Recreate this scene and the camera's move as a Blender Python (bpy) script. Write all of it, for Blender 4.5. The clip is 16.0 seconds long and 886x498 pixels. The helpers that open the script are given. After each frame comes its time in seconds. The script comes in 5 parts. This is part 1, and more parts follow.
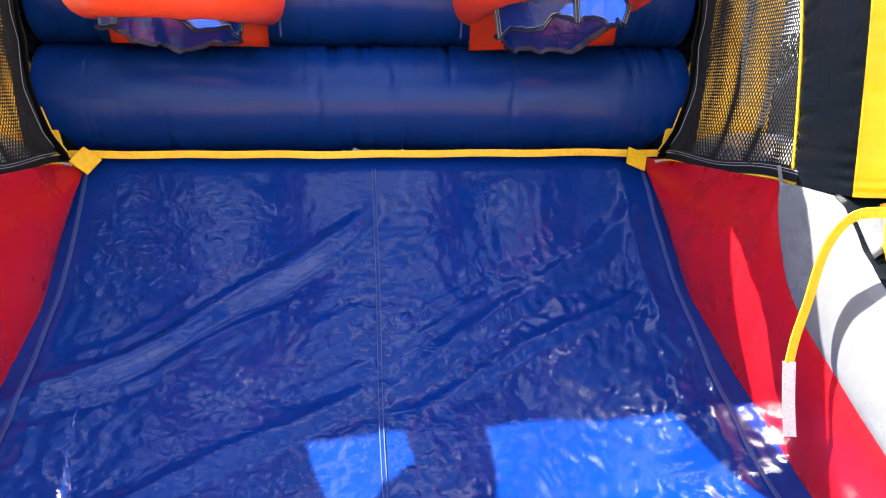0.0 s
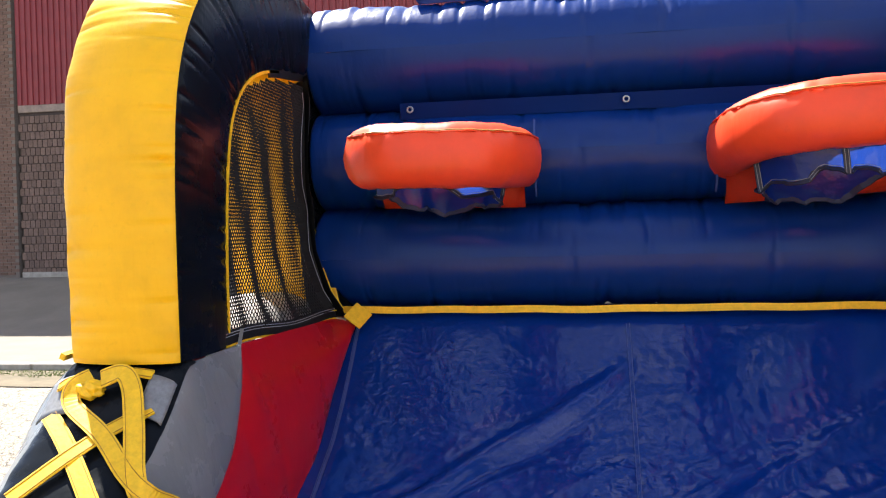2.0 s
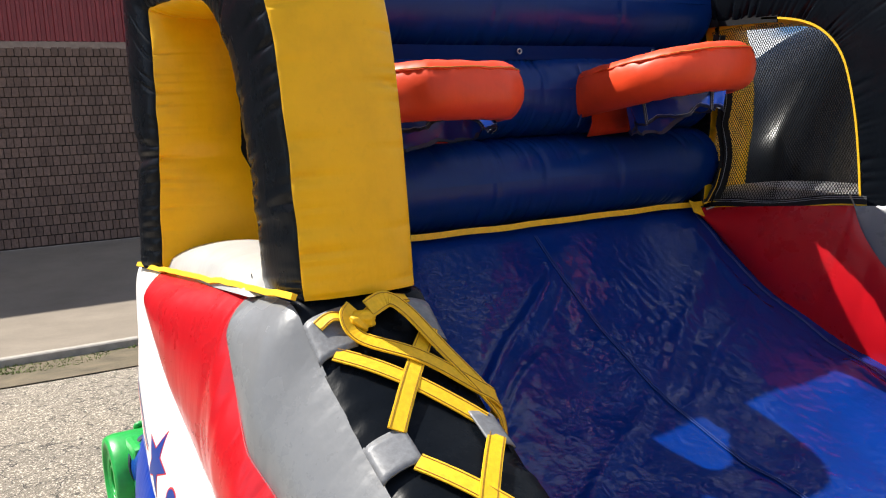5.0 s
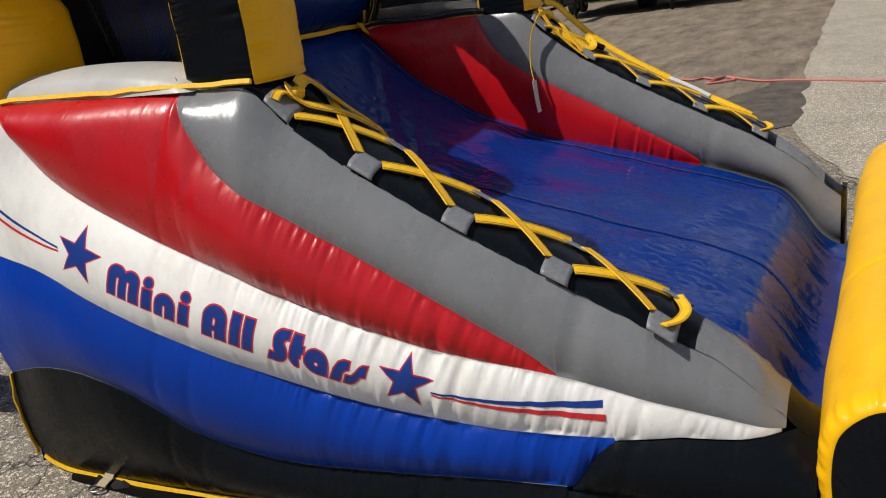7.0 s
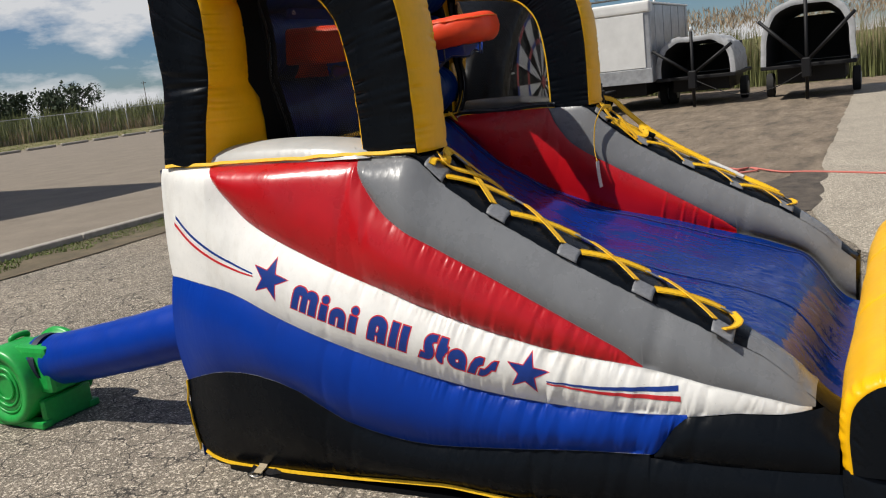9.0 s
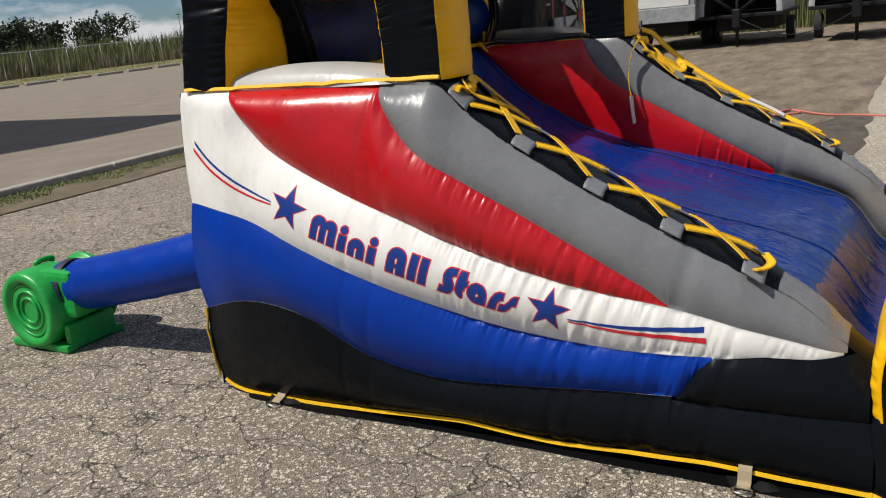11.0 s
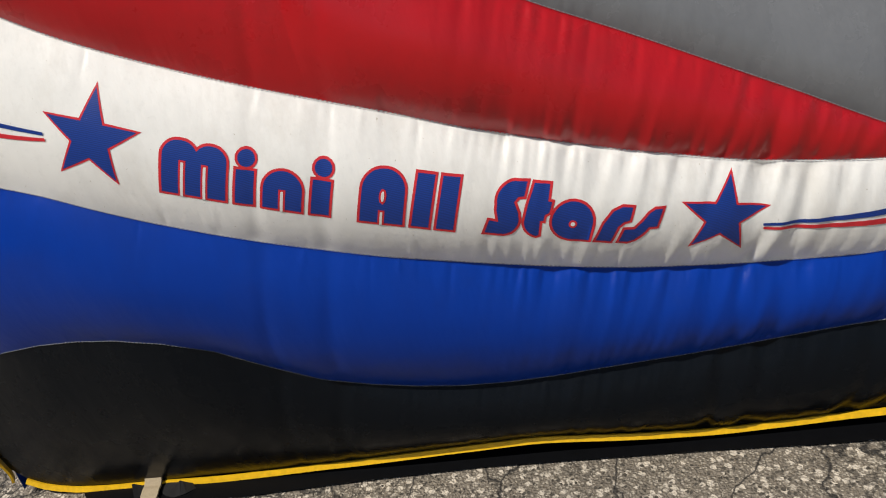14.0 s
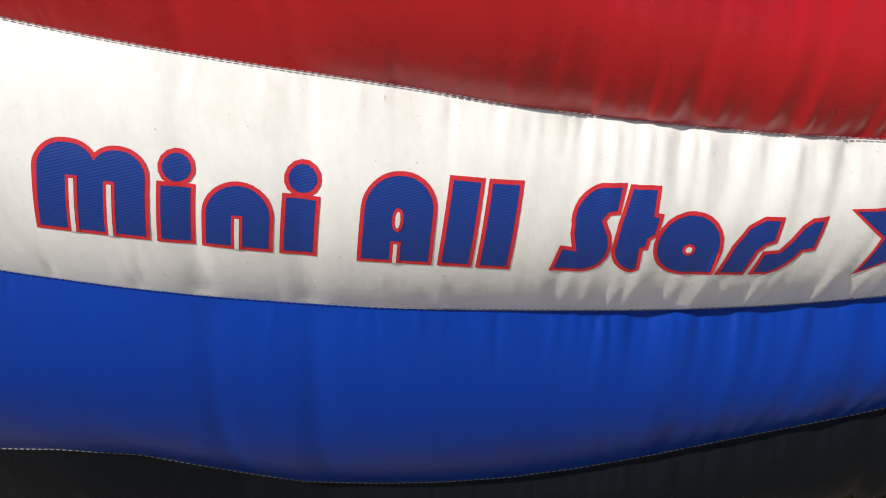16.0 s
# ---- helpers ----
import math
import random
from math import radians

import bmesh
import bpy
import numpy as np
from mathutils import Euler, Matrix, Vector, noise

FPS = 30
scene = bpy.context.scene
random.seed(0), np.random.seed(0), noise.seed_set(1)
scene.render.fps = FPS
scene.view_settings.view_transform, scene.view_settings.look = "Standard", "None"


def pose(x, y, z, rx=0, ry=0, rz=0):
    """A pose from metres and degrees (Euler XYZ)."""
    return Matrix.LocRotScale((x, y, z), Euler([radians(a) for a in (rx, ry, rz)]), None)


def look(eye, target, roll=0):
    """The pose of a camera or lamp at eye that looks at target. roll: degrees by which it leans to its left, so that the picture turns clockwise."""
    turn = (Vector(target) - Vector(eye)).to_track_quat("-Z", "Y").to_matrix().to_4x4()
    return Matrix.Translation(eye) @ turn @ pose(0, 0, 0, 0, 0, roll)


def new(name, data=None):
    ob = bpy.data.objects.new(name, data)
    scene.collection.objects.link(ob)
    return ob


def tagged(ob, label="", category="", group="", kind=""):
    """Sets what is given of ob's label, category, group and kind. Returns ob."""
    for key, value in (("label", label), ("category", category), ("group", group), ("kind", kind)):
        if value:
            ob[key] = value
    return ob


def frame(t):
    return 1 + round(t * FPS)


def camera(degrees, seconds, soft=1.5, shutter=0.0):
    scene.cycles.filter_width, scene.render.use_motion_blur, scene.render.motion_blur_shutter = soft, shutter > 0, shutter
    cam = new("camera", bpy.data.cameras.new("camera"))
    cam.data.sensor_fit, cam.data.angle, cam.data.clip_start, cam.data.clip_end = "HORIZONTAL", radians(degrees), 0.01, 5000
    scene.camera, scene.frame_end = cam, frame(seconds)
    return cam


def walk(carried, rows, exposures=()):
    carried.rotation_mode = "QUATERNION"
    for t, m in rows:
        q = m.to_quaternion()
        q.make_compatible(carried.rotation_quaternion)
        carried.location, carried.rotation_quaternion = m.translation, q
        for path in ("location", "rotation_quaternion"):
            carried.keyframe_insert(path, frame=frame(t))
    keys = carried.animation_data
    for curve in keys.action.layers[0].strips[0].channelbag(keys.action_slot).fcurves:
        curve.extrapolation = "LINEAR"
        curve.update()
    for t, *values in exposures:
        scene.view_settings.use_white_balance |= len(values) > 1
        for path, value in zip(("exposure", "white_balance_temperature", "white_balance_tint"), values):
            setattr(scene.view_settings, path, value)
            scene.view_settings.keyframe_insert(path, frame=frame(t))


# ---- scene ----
cam = camera(55.8, 16.0, soft=1.1)
PATH = [
    (0, (-0.05, 0.415, 1.648), (0.151, 2.369, 1.272), 0.2),
    (0.5, (-0.075, 0.404, 1.677), (0.087, 2.389, 1.498), -0.4),
    (1, (-0.057, 0.395, 1.699), (-0.02, 2.394, 1.652), -1.1),
    (1.5, (-0.067, 0.397, 1.722), (-0.235, 2.39, 1.732), -1.4),
    (2, (-0.118, 0.389, 1.694), (-0.457, 2.36, 1.656), -1.4),
    (2.5, (-0.259, 0.278, 1.673), (-0.63, 2.242, 1.596), -0.7),
    (3, (-0.527, 0.129, 1.69), (-0.669, 2.124, 1.701), 0.1),
    (3.2, (-0.615, 0.102, 1.703), (-0.675, 2.1, 1.734), -0.2),
    (5.3, (-2.045, 0.567, 1.658), (-0.866, 2.164, 1.412), -5.8),
    (5.5, (-2.163, 0.63, 1.68), (-0.865, 2.126, 1.401), -6.9),
    (6, (-2.562, 0.713, 1.671), (-1.015, 1.917, 1.271), -8.0),
    (6.5, (-2.914, 0.61, 1.642), (-1.295, 1.659, 1.115), -7.7),
    (7, (-3.206, 0.524, 1.652), (-1.524, 1.412, 1.035), -7.8),
    (7.5, (-3.543, 0.548, 1.628), (-1.809, 1.224, 0.894), -7.5),
    (8, (-3.782, 0.523, 1.651), (-2.038, 1.114, 0.871), -6.2),
    (8.5, (-4.023, 0.472, 1.674), (-2.283, 1.209, 1.018), -6.5),
    (9, (-4.133, 0.476, 1.72), (-2.408, 1.403, 1.311), -6.6),
    (9.2, (-4.145, 0.478, 1.746), (-2.427, 1.448, 1.419), -5.8),
    (11.3, (-3.979, 0.491, 1.63), (-2.342, 1.457, 1.007), -5.8),
    (11.5, (-3.913, 0.591, 1.603), (-2.277, 1.496, 0.893), -6.5),
    (12, (-3.737, 0.866, 1.556), (-2.092, 1.621, 0.704), -8.2),
    (12.5, (-3.447, 1.133, 1.518), (-1.802, 1.814, 0.607), -10.0),
    (13, (-3.197, 1.424, 1.494), (-1.538, 2.038, 0.561), -10.9),
    (13.5, (-3.007, 1.658, 1.433), (-1.302, 2.144, 0.508), -12.7),
    (14, (-2.806, 1.869, 1.387), (-1.09, 2.241, 0.428), -13.5),
    (14.5, (-2.602, 2.007, 1.344), (-0.885, 2.335, 0.372), -13.2),
    (15, (-2.438, 2.114, 1.287), (-0.695, 2.347, 0.333), -13.4),
    (15.5, (-2.335, 2.103, 1.215), (-0.6, 2.329, 0.247), -13.9),
    (16, (-2.31, 2.087, 1.207), (-0.595, 2.323, 0.206), -13.8),
]
walk(cam, [(t, look(eye, target, roll)) for t, eye, target, roll in PATH], [(0, 2.80), (0.3, 2.95), (0.6, 3.04), (1.2, 2.56), (2.0, 1.88), (2.6, 1.55), (3.2, 1.5), (5.3, 0.8), (6.5, 0.10), (7.5, -0.24), (8.5, -0.20), (9, 0.0), (11.5, -0.06), (12.5, -0.17), (14, -0.22), (15, -0.18), (15.5, -0.08), (16, 0.02)])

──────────

Work instructions = Reproduce the data verbatim. Do not carry any picture into the copy.

Finished task =
Recreate this scene and the camera's move as a Blender Python (bpy) script. Write all of it, for Blender 4.5. The clip is 16.0 seconds long and 886x498 pixels. The helpers that open the script are given. After each frame comes its time in seconds. The script comes in 5 parts. This is part 1, and more parts follow.
0.0 s
2.0 s
5.0 s
7.0 s
9.0 s
11.0 s
14.0 s
16.0 s
# ---- helpers ----
import math
import random
from math import radians

import bmesh
import bpy
import numpy as np
from mathutils import Euler, Matrix, Vector, noise

FPS = 30
scene = bpy.context.scene
random.seed(0), np.random.seed(0), noise.seed_set(1)
scene.render.fps = FPS
scene.view_settings.view_transform, scene.view_settings.look = "Standard", "None"


def pose(x, y, z, rx=0, ry=0, rz=0):
    """A pose from metres and degrees (Euler XYZ)."""
    return Matrix.LocRotScale((x, y, z), Euler([radians(a) for a in (rx, ry, rz)]), None)


def look(eye, target, roll=0):
    """The pose of a camera or lamp at eye that looks at target. roll: degrees by which it leans to its left, so that the picture turns clockwise."""
    turn = (Vector(target) - Vector(eye)).to_track_quat("-Z", "Y").to_matrix().to_4x4()
    return Matrix.Translation(eye) @ turn @ pose(0, 0, 0, 0, 0, roll)


def new(name, data=None):
    ob = bpy.data.objects.new(name, data)
    scene.collection.objects.link(ob)
    return ob


def tagged(ob, label="", category="", group="", kind=""):
    """Sets what is given of ob's label, category, group and kind. Returns ob."""
    for key, value in (("label", label), ("category", category), ("group", group), ("kind", kind)):
        if value:
            ob[key] = value
    return ob


def frame(t):
    return 1 + round(t * FPS)


def camera(degrees, seconds, soft=1.5, shutter=0.0):
    scene.cycles.filter_width, scene.render.use_motion_blur, scene.render.motion_blur_shutter = soft, shutter > 0, shutter
    cam = new("camera", bpy.data.cameras.new("camera"))
    cam.data.sensor_fit, cam.data.angle, cam.data.clip_start, cam.data.clip_end = "HORIZONTAL", radians(degrees), 0.01, 5000
    scene.camera, scene.frame_end = cam, frame(seconds)
    return cam


def walk(carried, rows, exposures=()):
    carried.rotation_mode = "QUATERNION"
    for t, m in rows:
        q = m.to_quaternion()
        q.make_compatible(carried.rotation_quaternion)
        carried.location, carried.rotation_quaternion = m.translation, q
        for path in ("location", "rotation_quaternion"):
            carried.keyframe_insert(path, frame=frame(t))
    keys = carried.animation_data
    for curve in keys.action.layers[0].strips[0].channelbag(keys.action_slot).fcurves:
        curve.extrapolation = "LINEAR"
        curve.update()
    for t, *values in exposures:
        scene.view_settings.use_white_balance |= len(values) > 1
        for path, value in zip(("exposure", "white_balance_temperature", "white_balance_tint"), values):
            setattr(scene.view_settings, path, value)
            scene.view_settings.keyframe_insert(path, frame=frame(t))


# ---- scene ----
cam = camera(55.8, 16.0, soft=1.1)
PATH = [
    (0, (-0.05, 0.415, 1.648), (0.151, 2.369, 1.272), 0.2),
    (0.5, (-0.075, 0.404, 1.677), (0.087, 2.389, 1.498), -0.4),
    (1, (-0.057, 0.395, 1.699), (-0.02, 2.394, 1.652), -1.1),
    (1.5, (-0.067, 0.397, 1.722), (-0.235, 2.39, 1.732), -1.4),
    (2, (-0.118, 0.389, 1.694), (-0.457, 2.36, 1.656), -1.4),
    (2.5, (-0.259, 0.278, 1.673), (-0.63, 2.242, 1.596), -0.7),
    (3, (-0.527, 0.129, 1.69), (-0.669, 2.124, 1.701), 0.1),
    (3.2, (-0.615, 0.102, 1.703), (-0.675, 2.1, 1.734), -0.2),
    (5.3, (-2.045, 0.567, 1.658), (-0.866, 2.164, 1.412), -5.8),
    (5.5, (-2.163, 0.63, 1.68), (-0.865, 2.126, 1.401), -6.9),
    (6, (-2.562, 0.713, 1.671), (-1.015, 1.917, 1.271), -8.0),
    (6.5, (-2.914, 0.61, 1.642), (-1.295, 1.659, 1.115), -7.7),
    (7, (-3.206, 0.524, 1.652), (-1.524, 1.412, 1.035), -7.8),
    (7.5, (-3.543, 0.548, 1.628), (-1.809, 1.224, 0.894), -7.5),
    (8, (-3.782, 0.523, 1.651), (-2.038, 1.114, 0.871), -6.2),
    (8.5, (-4.023, 0.472, 1.674), (-2.283, 1.209, 1.018), -6.5),
    (9, (-4.133, 0.476, 1.72), (-2.408, 1.403, 1.311), -6.6),
    (9.2, (-4.145, 0.478, 1.746), (-2.427, 1.448, 1.419), -5.8),
    (11.3, (-3.979, 0.491, 1.63), (-2.342, 1.457, 1.007), -5.8),
    (11.5, (-3.913, 0.591, 1.603), (-2.277, 1.496, 0.893), -6.5),
    (12, (-3.737, 0.866, 1.556), (-2.092, 1.621, 0.704), -8.2),
    (12.5, (-3.447, 1.133, 1.518), (-1.802, 1.814, 0.607), -10.0),
    (13, (-3.197, 1.424, 1.494), (-1.538, 2.038, 0.561), -10.9),
    (13.5, (-3.007, 1.658, 1.433), (-1.302, 2.144, 0.508), -12.7),
    (14, (-2.806, 1.869, 1.387), (-1.09, 2.241, 0.428), -13.5),
    (14.5, (-2.602, 2.007, 1.344), (-0.885, 2.335, 0.372), -13.2),
    (15, (-2.438, 2.114, 1.287), (-0.695, 2.347, 0.333), -13.4),
    (15.5, (-2.335, 2.103, 1.215), (-0.6, 2.329, 0.247), -13.9),
    (16, (-2.31, 2.087, 1.207), (-0.595, 2.323, 0.206), -13.8),
]
walk(cam, [(t, look(eye, target, roll)) for t, eye, target, roll in PATH], [(0, 2.80), (0.3, 2.95), (0.6, 3.04), (1.2, 2.56), (2.0, 1.88), (2.6, 1.55), (3.2, 1.5), (5.3, 0.8), (6.5, 0.10), (7.5, -0.24), (8.5, -0.20), (9, 0.0), (11.5, -0.06), (12.5, -0.17), (14, -0.22), (15, -0.18), (15.5, -0.08), (16, 0.02)])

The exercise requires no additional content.